“Innovation and creativity do not have to be mysteries,” says Rowan Gibson, globally recognized innovation author and consultant. Gibson says that modern business innovation is no longer “management theory” but has evolved into “management science” -- proven processes, methodologies and tools successfully used by some of the biggest companies and most creative small business entrepreneurs to generate hundreds of millions, if not billions, of dollars. He is on a mission to change attitudes and assumptions and prove that “innovation can be an all-the-time, everyday, everywhere capability that anyone, in any position, in any company, can use.” In a recent webinar to discuss his new book, The Four Lenses of Innovation -- A Power Tool For Creative Thinking, Rowan outlined the four ways to spur innovation.

His commonsense approach in developing the methodology came from having spent 15 years working globally with companies and entrepreneurs across industries, distilling the most successful elements of hundreds of real-world business innovation cases. He also spent years studying the history of successful innovators. He has analyzed the thinking processes of both modern innovators such as Elon Musk, Richard Branson, Anita Roddick and Google’s founders Larry Page and Sergey Brin and innovators from history, including Einstein, Edison and Leonardo da Vinci (Rowan offers an insightful dissection of the Renaissance). Through this inquiry and analysis, he says he has uncovered discrete, consistent patterns of thinking common to all innovators, including the steps they’ve taken that led them to their insights. He has also looked at ways of emulating their successful thinking.

What he found were “profoundly simple and elegant ways to free people to think in new ways.” He fashioned these into “the four lenses,” or ways to look at challenges.

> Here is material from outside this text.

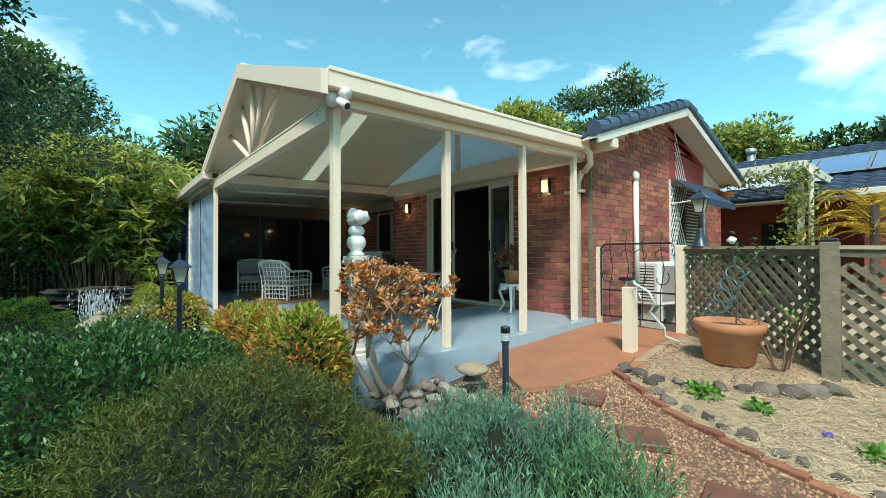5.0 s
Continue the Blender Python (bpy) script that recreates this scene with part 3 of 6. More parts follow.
# front wall either side of the sliding door, recessed bay wall, side gable wall
part("wall", Shape().box(-1.42, CORNER_X, FRONT_Y, FRONT_Y + 0.22, -0.3, 2.45), MORTAR, house)
part("wall", Shape().box(-5.19, -3.84, FRONT_Y, FRONT_Y + 0.22, -0.3, 2.45), MORTAR, house)
part("wall", Shape().box(-3.84, -1.42, FRONT_Y, FRONT_Y + 0.22, 2.2, 2.45), MORTAR, house)
part("wall", Shape().box(-9.648, -5.19, 4.68, 4.88, -0.3, 2.46), MORTAR, house)
part("wall", Shape().box(-5.19, -4.99, FRONT_Y + 0.222, 4.678, -0.3, 2.42), MORTAR, house)


def gable_z(y):
    return H_RIDGE_Z - 0.10 - abs(y - H_RIDGE_Y) * (H_RIDGE_Z - H_EAVE_Z) / (H_RIDGE_Y - 3.45)


def side_panel(y0, y1, z0, z1, x0, x1):
    pts = [(y0, z0), (y1, z0), (y1, min(z1, gable_z(y1)))]
    if y0 < H_RIDGE_Y < y1 and z1 > gable_z(H_RIDGE_Y):
        pts.append((H_RIDGE_Y, gable_z(H_RIDGE_Y)))
    pts.append((y0, min(z1, gable_z(y0))))
    n = len(pts)
    v = [(x1, y, z) for y, z in pts] + [(x0, y, z) for y, z in pts]
    return Shape().add(v, [tuple(range(n)), tuple(reversed(range(n, 2 * n)))] + [(i, n + i, n + (i + 1) % n, (i + 1) % n) for i in range(n)])


part("wall", side_panel(FRONT_Y + 0.222, 6.32, -0.3, 9, CORNER_X - 0.22, CORNER_X), MORTAR, house)
part("wall", side_panel(8.05, 9.0, -0.3, 9, CORNER_X - 0.22, CORNER_X), MORTAR, house)
part("wall", side_panel(6.32, 8.05, -0.3, 0.75, CORNER_X - 0.22, CORNER_X), MORTAR, house)
for k in range(6):
    part("gable_board", side_panel(6.322, 8.05, 2.25 + k * 0.19, 2.25 + k * 0.19 + 0.186, CORNER_X - 0.1, CORNER_X - 0.02 - 0.004 * (k % 2)), REDBOARD, house, "red painted horizontal gable board")
# roof: two slopes with tiles, soffit and barge
for side in (-1, 1):
    ye = H_RIDGE_Y + side * (H_RIDGE_Y - 3.35)
    zr, ze = H_RIDGE_Z, H_EAVE_Z - 0.04
    xs = -0.02 if side < 0 else -3.5
    part("soffit", Shape().add([(xs, H_RIDGE_Y, zr - 0.08), (0.36, H_RIDGE_Y, zr - 0.08), (0.36, ye, ze - 0.04), (xs, ye, ze - 0.04), (xs, H_RIDGE_Y, zr - 0.04), (0.36, H_RIDGE_Y, zr - 0.04), (0.36, ye, ze), (xs, ye, ze)],
                               [(0, 1, 2, 3), (7, 6, 5, 4), (0, 4, 5, 1), (1, 5, 6, 2), (2, 6, 7, 3), (3, 7, 4, 0)]), HOUSEWHITE, house)
    part("barge_board", Shape().beam((0.37, H_RIDGE_Y, zr - 0.05), (0.37, ye, ze - 0.02), 0.03, 0.17, up=(0, 0, 1)), HOUSEWHITE, house)
    ts = Shape()
    rows = 10
    for r in range(rows):
        t0, t1 = r / rows, (r + 1) / rows
        for c in range(1 if side < 0 and r >= rows - 2 else 13):
            x1 = 0.3 - c * 0.30
            x0 = x1 - 0.30
            y0, y1 = H_RIDGE_Y + (ye - H_RIDGE_Y) * t1, H_RIDGE_Y + (ye - H_RIDGE_Y) * t0
            z0, z1 = zr + (ze - zr) * t1 + 0.055, zr + (ze - zr) * t0 + 0.02
            xm = 0.5 * (x0 + x1)
            v = [(x0, y0, z0), (xm, y0, z0 - 0.035), (x1, y0, z0), (x0, y1, z1), (xm, y1, z1 - 0.035), (x1, y1, z1), (x0, y0, z0 - 0.05), (xm, y0, z0 - 0.075), (x1, y0, z0 - 0.05)]
            ts.add(v, [(0, 1, 4, 3), (1, 2, 5, 4), (6, 7, 1, 0), (7, 8, 2, 1)])
    part("roof_tiles", ts, TILEJ, house)
    for r in range(11):
        t0, t1 = r / 11, (r + 1.12) / 11
        a = Vector((0.34, H_RIDGE_Y + (ye - H_RIDGE_Y) * t0, zr + (ze - zr) * t0 + 0.065))
        b = Vector((0.34, H_RIDGE_Y + (ye - H_RIDGE_Y) * t1, zr + (ze - zr) * t1 + 0.09))
        part("barge_tile", Shape().tube([a, b], [0.085, 0.1], 10), TILE, house)
part("house_gutter", Shape().box(-0.4, 0.38, 3.72, 3.86, 2.31, 2.46, 0.015), CREAM, house)

# ---- sliding door, windows and fittings of the house ----
door = thing("door_1", "cream aluminium sliding glass door, partly open", "door", kind="structure")
DX0, DX1, DY = -3.84, -1.42, FRONT_Y + 0.03
for x0, x1, z0, z1 in ((DX0, DX0 + 0.05, 0.0, 2.2), (DX1 - 0.05, DX1, 0.0, 2.2), (DX0 + 0.05, DX1 - 0.05, 2.15, 2.2), (DX0 + 0.05, DX1 - 0.05, -0.02, 0.03)):
    part("door_frame", Shape().box(x0, x1, DY - 0.05, DY + 0.08, z0, z1), ALU, door)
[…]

1. The first way is to challenge orthodoxies. A core trait of successful innovators is that they are essentially contrarians -- rebels -- willing to question the status quo and conventional wisdom and to rethink everything. What if we zig while others zag? Like Columbus, who asked what if we travel west instead of east? Finding new solutions means challenging your thinking, assumptions and the current established practices of your firm and industry, and asking yourself, “What if I do it differently, or do the opposite?” It is important to apply this perspective and line of questioning consistently in all planning and implementation meetings. Ask tough, challenging questions.

2. The second method is to harness trends.  Successful innovators do not bury themselves into their daily activities but apply a wide-angled lens. They make sure that they are aware of major changes going on in the business and cultural environment in which they operate and actively keep asking how they can bring those changes into their business model to create new value.

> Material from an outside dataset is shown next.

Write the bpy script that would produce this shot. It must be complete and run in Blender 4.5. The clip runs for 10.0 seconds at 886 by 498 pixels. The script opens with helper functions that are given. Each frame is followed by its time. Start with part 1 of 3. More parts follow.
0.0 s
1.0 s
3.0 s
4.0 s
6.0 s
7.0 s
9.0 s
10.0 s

3. The third method is to leverage resources. While all companies have a specific set of skills and strategic assets, innovators keep looking to use their resources in different ways -- stretching, reformatting or using outside partners’ resources to create new value for their customers (like Lego does in licensing Star Wars and Marvel characters). Corning is another great example of a company that has continuously been redeploying and stretching its core competencies, finding new opportunities in things like fiber optics and iPad touch screens. The company has never stood still, and it has looked for new ways to use its knowledge and resources, consistently expanding its business model into new growth areas.

4. The fourth way innovation comes about is when people uncover unmet needs. Most customers did not ask for Uber, Skype, Airbnb, etc. True innovators are able to spot unmet, unvoiced needs by proactively digging deeply and getting “under their customers’ skins,” into their thoughts and feelings, to discover the customers’ underlying pain points, then finding ways to turn these into “bliss points.” But to do that, you need to go beyond surveys and focus groups and become more like anthropologists.

Being effective does not mean following each lens in order. (There is no specific hierarchy.) The power, he states, is instead in the cumulative effect of using all four approaches. Many companies may be doing, to some extent, No. 2 (studying trends in their industry) or No. 4 (doing some kind of customer research), but few companies go deep enough and systematically apply all four approaches.

Rowan makes a key point: Instead of just sitting down and doing generalized brainstorming, innovators using these specific lenses focus their thinking on real trends and real customer needs. These approaches allow you to discover and challenge your specific assumptions and look at your real resources in new ways so you can harness them in your business model. These methods also uncover organizational patterns, ways of doing things that we don’t even think about anymore, that might no longer work and need changing.

Rowan was asked during the webinar if it was really possible to change the way a person thinks. He explained that while we cannot turn people into natural reflexive innovators, we can teach them to deliberately and systematically use the proven thinking patterns of top innovators. As he’s taught employees and managements at all levels of different organizations to see these patterns, he says they have started coming up with ideas that amazed even them -- because they had never previously thought of themselves as creative. This can be a very empowering experience and create a greater sense of creative confidence and engagement in the participants.